The Weight of Being the Reliable One
High performers are often relied upon not only for results, but for stability. They are expected to lead calmly, absorb pressure, and hold things together.
While this role can be affirming, it can also become isolating.
When someone is consistently seen as capable, there is less visible space to struggle, and support is offered more sparingly, often based on assumption rather than intention. Over time, this encourages self-containment.
Rethinking Strength in Performance Cultures
Strength in high-performance environments is often defined narrowly: endurance, control, consistency. These qualities matter, but they are incomplete.
A more durable understanding of strength includes emotional awareness, boundary clarity, and the ability to adjust pace without disengaging. It includes recognizing when pressure is productive and when it is draining.
High performers who broaden their definition of strength tend to adapt more effectively over time. They remain engaged without becoming consumed.
Transitions Reveal Identity Gaps
Transitions expose identity structure. Career shifts, injuries, leadership changes, and plateaus all surface the same underlying tension: what remains when usual markers of success change?
When identity is diversified, anchored in values, relationships, and internal standards, transitions are challenging but manageable. When identity is tightly bound to performance, transitions can feel destabilizing.
This is why some of the most difficult moments for high performers occur after success. The structure that supported ascent does not always support what follows.
Feedback Without Self-Erosion
Feedback is essential for improvement. Constant evaluation, however, can distort self-perception.
Without separation, praise reinforces conditional worth and criticism destabilizes it. High performers benefit from learning to hold feedback as information rather than identity judgment.
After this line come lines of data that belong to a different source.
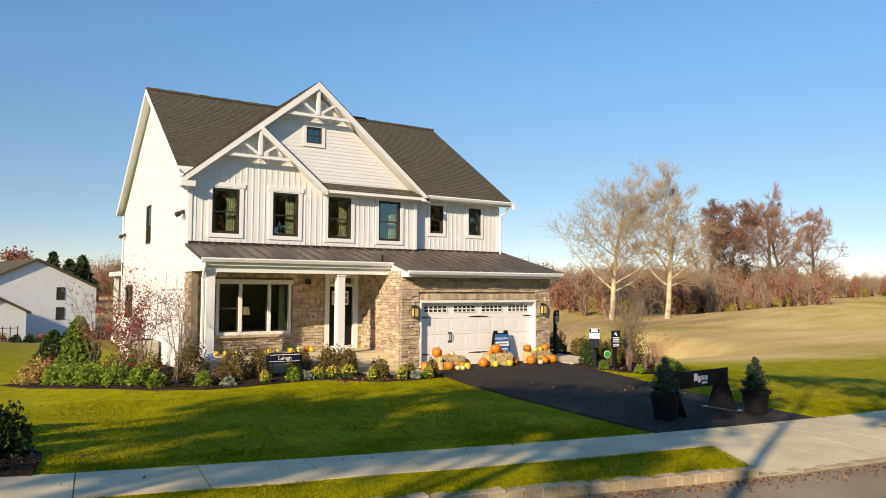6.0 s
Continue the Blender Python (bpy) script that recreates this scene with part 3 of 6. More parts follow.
# -- lap siding, board by board --
def lap_boards(name, cuts, u_of, flip, pitch=0.125, z0=0.0, z1=1.0):
    """Boards with a tilted face, each spanning the wall between the limits that u_of gives at its height."""
    host = part(name, boxes((0, 0.001, 0, 0.001, -3, -2.999)), M_WHITE, house, "white horizontal lap siding")
    z = z0
    while z < z1 - 0.02:
        zt = min(z + pitch, z1)
        spans = u_of(z + 0.02)
        tops = u_of(zt - 0.002)
        if spans and tops:
            lo, hi = spans
            lo2, hi2 = tops
            runs = [(lo, lo2, hi, hi2)]
            for c0, c1, d0, d1 in cuts:
                if d0 < zt - 0.02 and d1 > z + 0.02:
                    nxt = []
                    for a, a2, b, b2 in runs:
                        if c1 <= a or c0 >= b:
                            nxt.append((a, a2, b, b2))
                        else:
                            if c0 > a:
                                nxt.append((a, a2, c0, c0))
                            if c1 < b:
                                nxt.append((c1, c1, b, b2))
                    runs = nxt
            for a, a2, b, b2 in runs:
                if b - a > 0.04:
                    vs, out = [], 0.013
                    for u, zz, off in ((a, z, out), (b, z, out), (b2, zt, 0.003), (a2, zt, 0.003), (a, z, 0.0), (b, z, 0.0)):
                        vs.append(flip(u, off, zz))
                    raw("board", vs, [(0, 1, 2, 3), (4, 5, 1, 0)], M_WHITE, host)
        z += pitch
    return host


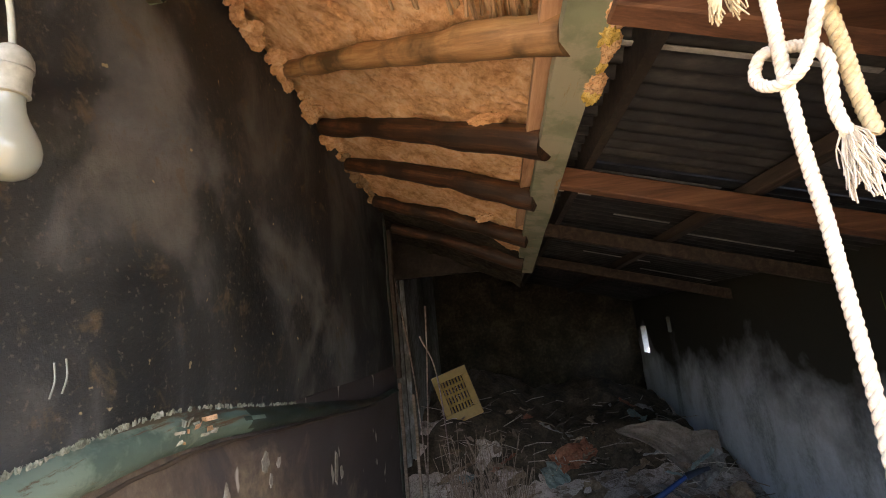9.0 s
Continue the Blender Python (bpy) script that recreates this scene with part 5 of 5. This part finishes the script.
for k, (pts, r) in enumerate((([(0.000, 0.20, 1.40), (0.022, 0.195, 1.33), (0.036, 0.192, 1.303), (0.014, 0.20, 1.262), (-0.030, 0.20, 1.19), (-0.058, 0.20, 1.138), (-0.078, 0.20, 1.135)], 0.0011), ([(-0.072, 0.20, 1.16), (-0.079, 0.20, 1.13), (-0.105, 0.20, 1.08), (-0.129, 0.20, 1.03), (-0.18, 0.22, 0.9)], 0.0022),
                              ([(-1.17, 0.96, 1.75), (-1.25, 0.97, 1.58), (-1.275, 0.96, 1.45), (-1.30, 0.97, 1.30), (-1.36, 0.97, 1.10), (-1.52, 0.94, 0.90)], 0.004), ([(-1.32, 0.97, 1.27), (-1.2, 0.96, 1.15), (-1.12, 0.97, 1.08)], 0.0015), ([(-1.25, 0.97, 1.58), (-1.35, 0.96, 1.66), (-1.5, 0.96, 1.68)], 0.0025),
                              ([(-1.62, 0.93, 0.80), (-1.45, 0.90, 0.60), (-1.28, 0.88, 0.42), (-1.15, 0.86, 0.25)], 0.006), ([(-1.7, 0.93, 0.62), (-1.5, 0.88, 0.52), (-1.3, 0.85, 0.46), (-1.0, 0.84, 0.55)], 0.004), ([(-1.55, 0.95, 0.95), (-1.48, 0.92, 0.72), (-1.35, 0.88, 0.5)], 0.004),
                              ([(-0.18, 0.22, 0.9), (-0.3, 0.45, 0.6), (-0.5, 0.65, 0.3), (-0.6, 0.8, -0.02)], 0.003), ([(-0.92, 0.60, 1.0), (-0.95, 0.61, 0.84), (-0.90, 0.62, 0.68), (-0.85, 0.66, 0.4), (-0.8, 0.75, 0.0)], 0.0025))):
    bm = bmesh.new()
    tube(bm, along(pts, 24), r, 6)
    part("stem", bm, STEM if k in (0, 1, 2, 4, 8, 9) else BARK, vine, smooth=True)

for k, p in enumerate(CREEPER_LEAVES):
    leaf(p, 0.030, (0.0, math.sin(k * 2.0), -0.8), (-1, -0.3, 0.4), 50 + k, 0.3, creeper)

# unseen tree added in the yard behind, so its leaves break up the sun
side = SUN_FROM.cross(Vector((0, 0, 1))).normalized()
up = side.cross(SUN_FROM).normalized()
def side_of(k):
    return side * math.cos(k * 1.26) + up * 0.6 * math.sin(k * 1.26)
tree = tagged(new("yard_tree"), "unseen leafy tree added to shade the doorway", "tree")
base = Vector((0.15, 0.95, 1.0)) + SUN_FROM * 5.5
bm = bmesh.new()
tube(bm, along([(base.x, base.y, -0.1), (base.x + 0.1, base.y, 2.0), (base.x - 0.05, base.y, 4.0), (base.x, base.y, base.z)], 20), lambda s: 0.16 - 0.10 * s, 12, 0.3)
part("trunk", bm, BARK, tree, smooth=True)
for k in range(5):
    bm = bmesh.new()
    tip = base + side_of(k) * 1.7
    tube(bm, along([(base.x, base.y, base.z - 1.2), (base + tip) / 2 - Vector((0, 0, 0.3)), tip], 12), lambda s: 0.05 - 0.035 * s, 8)
    part("limb", bm, BARK, tree, smooth=True)
crown = bmesh.new()
cq = random.Random(8)
side = SUN_FROM.cross(Vector((0, 0, 1))).normalized()
up = side.cross(SUN_FROM).normalized()
# gaps cleared in the leaves place spots of sun on the pillar and the plaster beside it
GAPS = [((-0.545, 0.95, 1.02), 0.05), ((-0.60, 0.95, 0.90), 0.04), ((-0.55, 0.97, 0.88), 0.05), ((-0.58, 0.95, 1.12), 0.06), ((-0.59, 0.95, 1.04), 0.06), ((-0.67, 0.95, 0.73), 0.06), ((-0.53, 0.95, 0.97), 0.06), ((-1.18, 1.03, 0.57), 0.05), ((-0.97, 1.03, 0.65), 0.045), ((-0.88, 1.03, 0.73), 0.045), ((-1.05, 1.03, 0.47), 0.025), ((-1.11, 1.03, 0.67), 0.03), ((-1.08, 1.03, 0.88), 0.025), ((-0.54, 0.99, 0.93), 0.06), ((-0.54, 0.94, 0.82), 0.06), ((-0.54, 0.98, 0.95), 0.06)]
gaps = [((Vector(p) - Vector((0.15, 0.95, 1.0))).dot(side), (Vector(p) - Vector((0.15, 0.95, 1.0))).dot(up), r) for p, r in GAPS]
for k in range(9000):
    a, b = cq.uniform(-1.7, 2.2), cq.uniform(-0.76, 1.5)
    s = cq.uniform(0.04, 0.075)
    if any(math.hypot(a - ga, (b - gb) * 0.75) < 0.40 * r + s * 0.42 for ga, gb, r in gaps):
        continue
    c = Vector((0.15, 0.95, 1.0)) + SUN_FROM * cq.uniform(4.6, 6.4) + side * a + up * b
    nrm = (SUN_FROM + Vector((cq.uniform(-1, 1), cq.uniform(-1, 1), cq.uniform(-1, 1))) * 0.7).normalized()
    e1 = nrm.orthogonal().normalized()
    e1 = Matrix.Rotation(cq.uniform(0, 6.28), 3, nrm) @ e1
    e2 = nrm.cross(e1)
    v = [crown.verts.new(c + (e1 * x + e2 * y + nrm * z) * s) for x, y, z in ((-1, 0, 0), (-0.4, -0.75, 0.15), (0.45, -0.6, 0.1), (1.1, 0, -0.1), (0.45, 0.6, 0.1), (-0.4, 0.75, 0.15))]
    crown.faces.new(v)
tagged(part("crown", crown, LEAFLIT, tree, "dense green leaves"), kind="stuff")
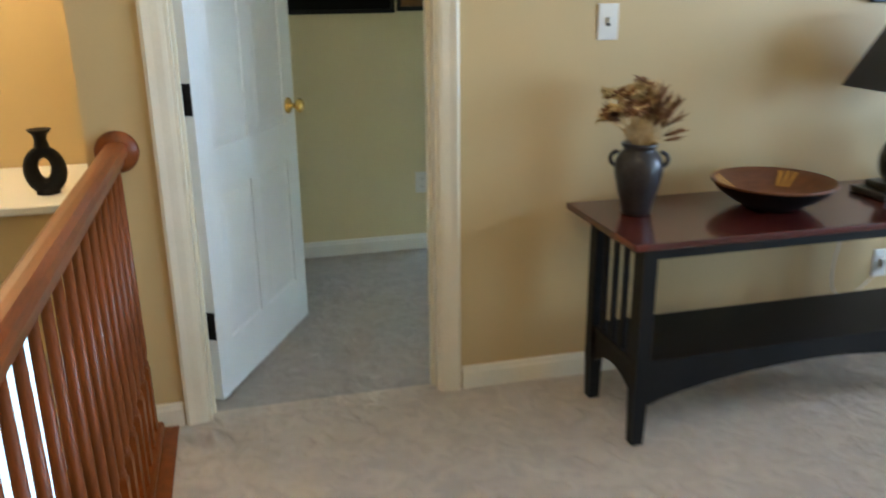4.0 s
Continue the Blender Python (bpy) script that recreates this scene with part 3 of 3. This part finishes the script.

Developing this distinction takes intention and repetition, particularly in environments where performance is always visible. When feedback becomes data instead of definition, learning accelerates without eroding confidence.
Awareness as a Performance Skill
Pressure becomes manageable when it is clearly understood.
Awareness allows high performers to notice when effort exceeds recovery capacity, when internal dialogue becomes punitive rather than corrective, and when expectations no longer align with current context.
This awareness enables small recalibrations that prevent larger breakdowns. Pace shifts. Boundaries clarify. Narratives update.
These adjustments protect both performance and identity.
Why Support Is Often Delayed
Many high performers seek support only after functioning becomes difficult. Independence and self-reliance are often embedded in their success story.
The longer support is delayed, the more demanding recovery becomes, making early support a strategic choice.
Structured reflection and skilled dialogue help maintain clarity before pressure becomes identity-level strain.
These dynamics were echoed in a recent podcast conversation with performance coach and former elite athlete Brian Goodell, touching briefly on how prolonged pressure reshapes internal experience over time.
Sustaining Performance Without Losing Yourself
Excellence will always involve effort. Pressure will always exist where standards are high.
Longevity depends on whether performance is allowed to fully define identity, or whether it remains one part of a broader, more resilient self-concept.
When excellence carries a cost, the path forward comes from understanding how performance shapes the person carrying it, and building structures that allow both to endure.
Sustained performance doesn’t become destabilizing because people care too much. It becomes fragile when identity narrows around output. Excellence lasts longest when it is supported by awareness, adaptability, and systems that separate who someone is from what they produce.